Hehe, another adventurer at heart, welcome to the club. I'm old to mead (coming up on 19 years) but new to bees (second year now).
I pretty much do all my batches with fruit in primary, because I came from a winemaking background, where if you don't ferment your fruit... you have fruit juice. Or fermented sugar water... I guess what I'm saying is the mental exercise is, do you want mead with the flavour you get from fruit juice added, or the flavour you get from wine added? Grape juice is a very different thing from wine, just as apple juice is a very different thing from hard cider. And in my experience, blackberries have zero taste UNTIL they're fermented (might just be me, I admit to being a weirdo, Squatchy can attest to that!!)
And you did cite that you've got rocket fuel, that may well be masking fruit flavour to some extent too. Without seeing your recipes, I can't tell if you tried to go way too alcoholic or if you used a yeast known for making rocket fuel without temperature control, but that may well be another factor. Try deglazing a pan with a splash of it, or poaching some mild fruit with some and give a sniff, I have one dry cherry wine that tastes like nothing at all until it's heated.
Peach is one I haven't tried (I don't live where they grow and when they're in season I'm too busy eating them to ferment them) but from reading what others have said over the years about using peaches, it's extremely subtle and it can be difficult to get a lot of flavour from peaches, so if I were going to try making peach mead, that would be one fruit I would definitely reserve some fruit for secondary in case the flavour is lost to primary.
I usually find orange flavour comes through fermentation quite well, but without seeing your recipe, I can't tell whether you used the zest or not, and if you didn't, well, there's nearly no orange flavour in orange juice compared to adding the zest of the orange, and that's not just with winemaking/meadmaking, I learned that one from making grapefruit preserves that tasted like very sweet nothing because I only used the fruit and not any of the zest.
My first batch of mead from my own honey is going to be using what I drained off the cappings, plus the rinse water from the cappings.
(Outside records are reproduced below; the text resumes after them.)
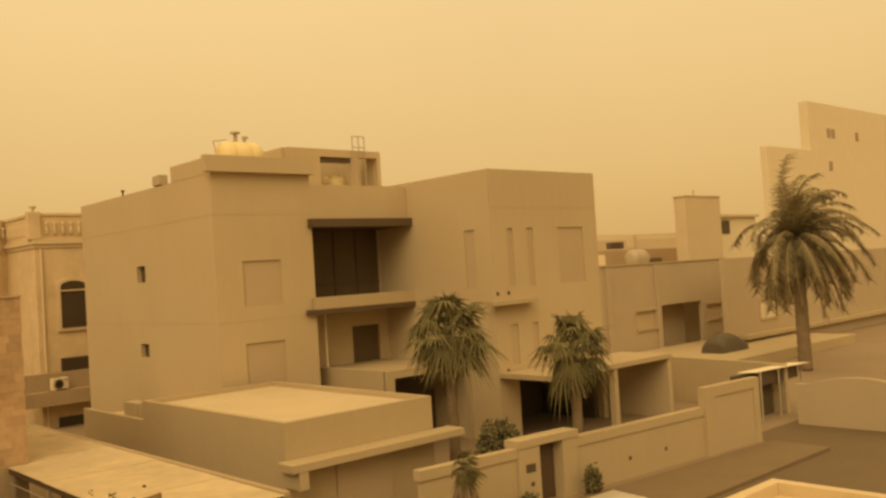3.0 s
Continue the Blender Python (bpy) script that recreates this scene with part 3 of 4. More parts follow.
for x in (28.6, 30.8):
    bm = bmesh.new()
    slanted(bm, x, x + 0.14, 0.72, 0.86, -0.012, 0.0)
    part("drain_hole", bm, DARK, street_wall)
car_gate = thing("driveway_gate", "tall beige garage gate between rendered piers", "gate", (34.9, 20.6, 0))
bm = bmesh.new()
slanted(bm, 33.45, 34.15, 0, 2.95, -0.16, 0.2)
slanted(bm, 37.0, 37.4, 0, 2.95, -0.16, 0.2)
slanted(bm, 34.15, 37.0, 2.5, 2.95, -0.16, 0.2)
part("surround", bm, STUCCO_G, car_gate)
bm = bmesh.new()
slanted(bm, 34.15, 37.0, 0, 2.5, -0.09, -0.04)
part("door_leaf", bm, PANEL_D, car_gate)
bm = bmesh.new()
prism(bm, [(44.6, 22.8), (44.9, 22.8), (46.7, 32.6), (46.4, 32.6)], 0, 2.6)
prism(bm, [(40.6, 32.4), (46.4, 32.6), (46.4, 32.9), (40.6, 32.7)], 0, 2.6)
tagged(part("yard_wall", bm, STUCCO_G), "pale yard wall behind the garage gate", "wall", kind="structure")

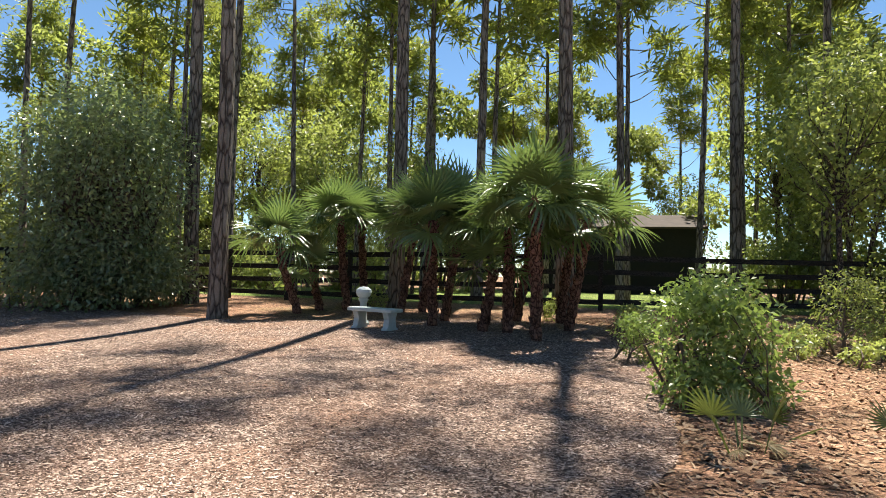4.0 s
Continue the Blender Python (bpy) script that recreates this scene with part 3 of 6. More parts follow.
def build_house():
    house = thing("house", pose(0, 0, 0), "single-storey tan stucco house with brown shingle roof", "house")
    W1, W2, OP = (-0.55, 0.21, 0.13, 1.47), (2.79, 3.51, 0.1, 1.4), (4.81, 6.58, -0.38, 1.52)
    top = 2.17
    wall_run("wall", -1.2, HX1, HZ - 0.15, top, [W1, W2, OP], HY, HY + 0.2, house, M["stucco"])
    wb = bmesh.new()
    prof = [(HX0, HZ - 0.15), (-1.2, HZ - 0.15), (-1.2, top), (HX0, 1.8)]
    fa = [wb.verts.new((x, HY, z)) for x, z in prof]
    fb = [wb.verts.new((x, HY + 0.2, z)) for x, z in prof]
    wb.faces.new(fa)
    wb.faces.new(fb[::-1])
    for i in range(4):
        wb.faces.new((fa[i], fb[i], fb[(i + 1) % 4], fa[(i + 1) % 4]))
    bmesh.ops.recalc_face_normals(wb, faces=wb.faces[:])
    part("wall", wb, M["stucco"], house)
    part("wall", nbox(HX0, HX0 + 0.2, HY + 0.2, HY + 12, HZ - 0.15, 1.8), M["stucco"], house)
    part("wall", nbox(HX0 + 0.2, 4.5, HY + 4.5, HY + 4.7, HZ - 0.15, top), M["stucco"], house)
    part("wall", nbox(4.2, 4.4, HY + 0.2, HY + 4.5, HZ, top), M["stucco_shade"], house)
    # covered porch behind the screened opening, and the recessed wall behind the pool; their shade is in the stucco
    # colour
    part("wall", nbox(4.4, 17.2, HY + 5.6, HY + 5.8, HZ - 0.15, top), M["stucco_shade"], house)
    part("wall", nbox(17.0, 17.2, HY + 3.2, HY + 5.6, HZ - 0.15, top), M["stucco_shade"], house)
    part("porch_ceiling", nbox(4.4, HX1, HY + 0.2, HY + 5.6, top - 0.02, top + 0.06), M["white_paint"], house)
    part("porch_ceiling", nbox(HX1, 17.0, HY + 3.1, HY + 5.6, top - 0.02, top + 0.06), M["white_paint"], house)
    for x in (10.9, 14.6):
        part("pillar", nbox(x, x + 0.42, HY + 2.6, HY + 3.02, HZ, top, bevel=0.01), M["sandstone"], house)
    for x0, x1 in ((9.8, 11.2), (11.3, 13.6)):
        d = part("sliding_door", nbox(x0, x1, HY + 5.5, HY + 5.58, HZ + 0.03, 1.6), M["dark_glass"], house)
        for a, b in ((x0 - 0.05, x0), ((x0 + x1) / 2 - 0.03, (x0 + x1) / 2 + 0.03), (x1, x1 + 0.05)):
            part("frame", nbox(a, b, HY + 5.46, HY + 5.59, HZ + 0.03, 1.65), M["dark_plastic"], d)
    for w, rows in ((W1, 3), (W2, 2)):
        window(house, w[0], w[1], w[2], w[3], HY, rows)
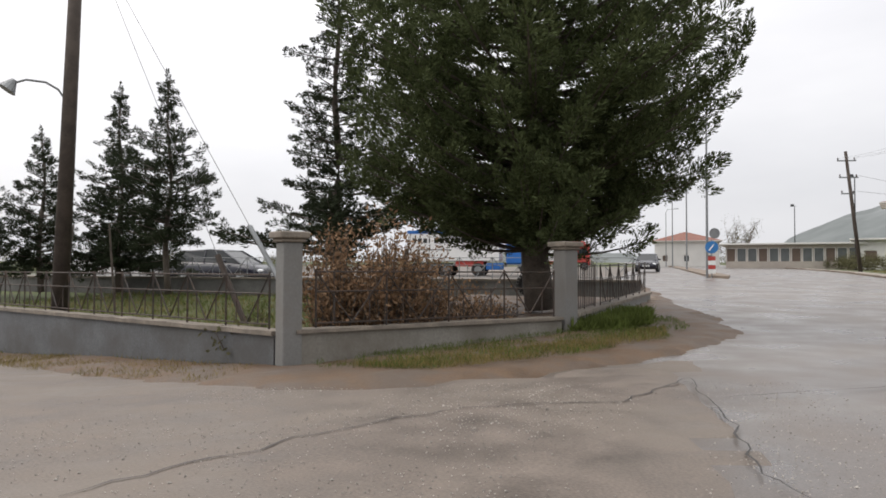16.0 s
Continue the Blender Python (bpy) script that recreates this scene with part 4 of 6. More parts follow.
def conifer(x, y, z, top, env, trunk_r, zmin, n_br, seed, label, mat, droop=0.0, upturn=0.35, plume=0.55, width=0.15, per=150, leaf=0.085, asp=0.3, gap=0.34, inner=0.3,
            lean=(0.0, 0.0), leaders=(), rmin=0.6, fan=0.85, low=0.0):
    """A conifer: trunk, boughs out to an envelope radius env(height, azimuth) that bend up at their ends, and feathery plumes fanned along each bough."""
    rng = np.random.default_rng(seed)
    t = thing("conifer", x, y, z, label, "tree", "conifers")
    wood, boughs = Shape(), Shape()
    stem = lambda h_: Vector((x + lean[0] * (h_ - z) / (top - z) + 0.05 * math.sin(h_ * 1.3), y + lean[1] * (h_ - z) / (top - z) + 0.05 * math.cos(h_ * 1.7), h_))
    wood.path([stem(h_) + (Vector((0, 0, 0))) for h_ in np.linspace(z - 0.1, top - 0.15, 14)], trunk_r, 0.02, n=11)
    base, dirs, lens, wids = [], [], [], []

    def spray(p, d, length, w):
        base.append(np.array(p))
        d = np.array(d) + rng.normal(size=3) * 0.12
        dirs.append(d / np.linalg.norm(d))
        lens.append(length)
        wids.append(w)

    def dress(pts, R, start):
        """Plumes along a bough, alternating to both sides, with one at its end."""
        k = max(2, int(R * (1 - start) / gap * 2))
        for c in range(k):
            f = start + (1 - start) * (c + rng.random()) / k
            q = min(int(f * (len(pts) - 1)), len(pts) - 2)
            p = pts[q].lerp(pts[q + 1], f * (len(pts) - 1) - q)
            ax = (pts[q + 1] - pts[q]).normalized()
            sd = Vector((-ax.y, ax.x, 0)).normalized() * (1 if c % 2 else -1)
            d = ax * 0.7 + sd * fan * rng.uniform(0.3, 1.3) + Vector((0, 0, upturn * rng.uniform(-0.6, 1.9)))
            p = p + Vector(rng.normal(size=3)) * 0.45 * width
            ln = plume * rng.uniform(0.65, 1.3) * (1.15 - 0.45 * f) * min(1.0, 0.45 + 0.3 * R)
            spray(p, d.normalized(), ln, width * rng.uniform(0.8, 1.25) * min(1.0, 0.6 + 0.2 * R))
        ax = (pts[-1] - pts[-2]).normalized()
        spray(pts[-1] - ax * 0.15, (ax + Vector((0, 0, upturn * 0.8))).normalized(), plume * rng.uniform(0.7, 1.1) * min(1.0, 0.5 + 0.3 * R), width * 0.85)

    for i in range(n_br):
        f = (i + rng.random()) / n_br
        h_ = zmin + (top - 0.25 - zmin) * (0.7 * f + 0.3 * f * f)
        az = i * 2.39996 + rng.normal() * 0.3
        R = max(env(h_, az) * (1.0 if rng.random() < 0.45 else rng.uniform(rmin, 0.95)) - 0.55 * plume * min(1.0, 0.4 + 0.3 * env(h_, az)), 0.12)
        p0 = stem(max(h_ - (0.28 - droop) * R - 0.1, z + 0.8 + low))
        p2 = Vector((p0.x + R * math.cos(az), p0.y + R * math.sin(az), h_ - 0.12 + rng.normal() * (0.08 + 0.05 * R)))
        p1 = p0.lerp(p2, 0.6) + Vector((0, 0, -0.12 * R + droop * R * 0.5))
        pts = [p0.lerp(p1, k / 5).lerp(p1.lerp(p2, k / 5), k / 5) for k in range(6)]
        boughs.path(pts, 0.013 + 0.012 * R, 0.007, n=4)
        dress(pts, R, inner if R > 1.2 else 0.15)
    for u, dep, tip, wide, down in leaders:
        q0, q2 = stem(max(tip - down - 1.0 - 0.4 * abs(u), zmin)), Vector((x - dep, y + u, tip - 0.25))
        q1 = q0.lerp(q2, 0.5) + Vector((0.16 * (q2.x - q0.x), 0.16 * (q2.y - q0.y), -0.1))
        pts = [q0.lerp(q1, k / 6).lerp(q1.lerp(q2, k / 6), k / 6) for k in range(7)]
        boughs.path(pts, 0.05, 0.01, n=5)
        spray(q2 - Vector((0, 0, 0.15)), (0.05, 0.02, 1), 0.5, 0.09)
        for k in range(int(26 * down)):
            g = (k + rng.random()) / (26 * down)
            a = k * 2.39996
            r_ = wide * (0.12 + 0.88 * g) * rng.uniform(0.45, 1.0)
            c = q2.lerp(q1, min(g * down / max((q2 - q1).length, 0.1), 1.0))
            d = Vector((math.cos(a), math.sin(a), 0.55)).normalized()
            spray(c + Vector((0, 0, -0.05)) + d * 0.2 * r_, d, max(r_, 0.22), width * 0.8)
    spray(stem(top - 0.45), (0, 0, 1), 0.5, 0.08)
    v = plumes(np.array(base), np.array(dirs), np.array(lens), np.array(wids), per, leaf, rng, asp)
    wood.make("trunk", M_BARK, t, smooth=True)
    tagged(boughs.make("boughwork", M_BARK, t), kind="stuff")
    leaf_mesh("crown", v, mat, t)
    return t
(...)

If you're experimenting, there is literally nothing wrong with doing bench trials with Costco honey, or whatever you can get at an acceptable price if your own liquid gold is too precious to experiment with, but I'd highly suggest trying at least one traditional with it just so you have a baseline for how your honey tastes fermented and how sweet or dry you prefer it, it's good knowledge to have before you start playing with fruit. Sometimes when something's too dry, the flavours are kind of muted too, especially if it's kinda rocket fuelly.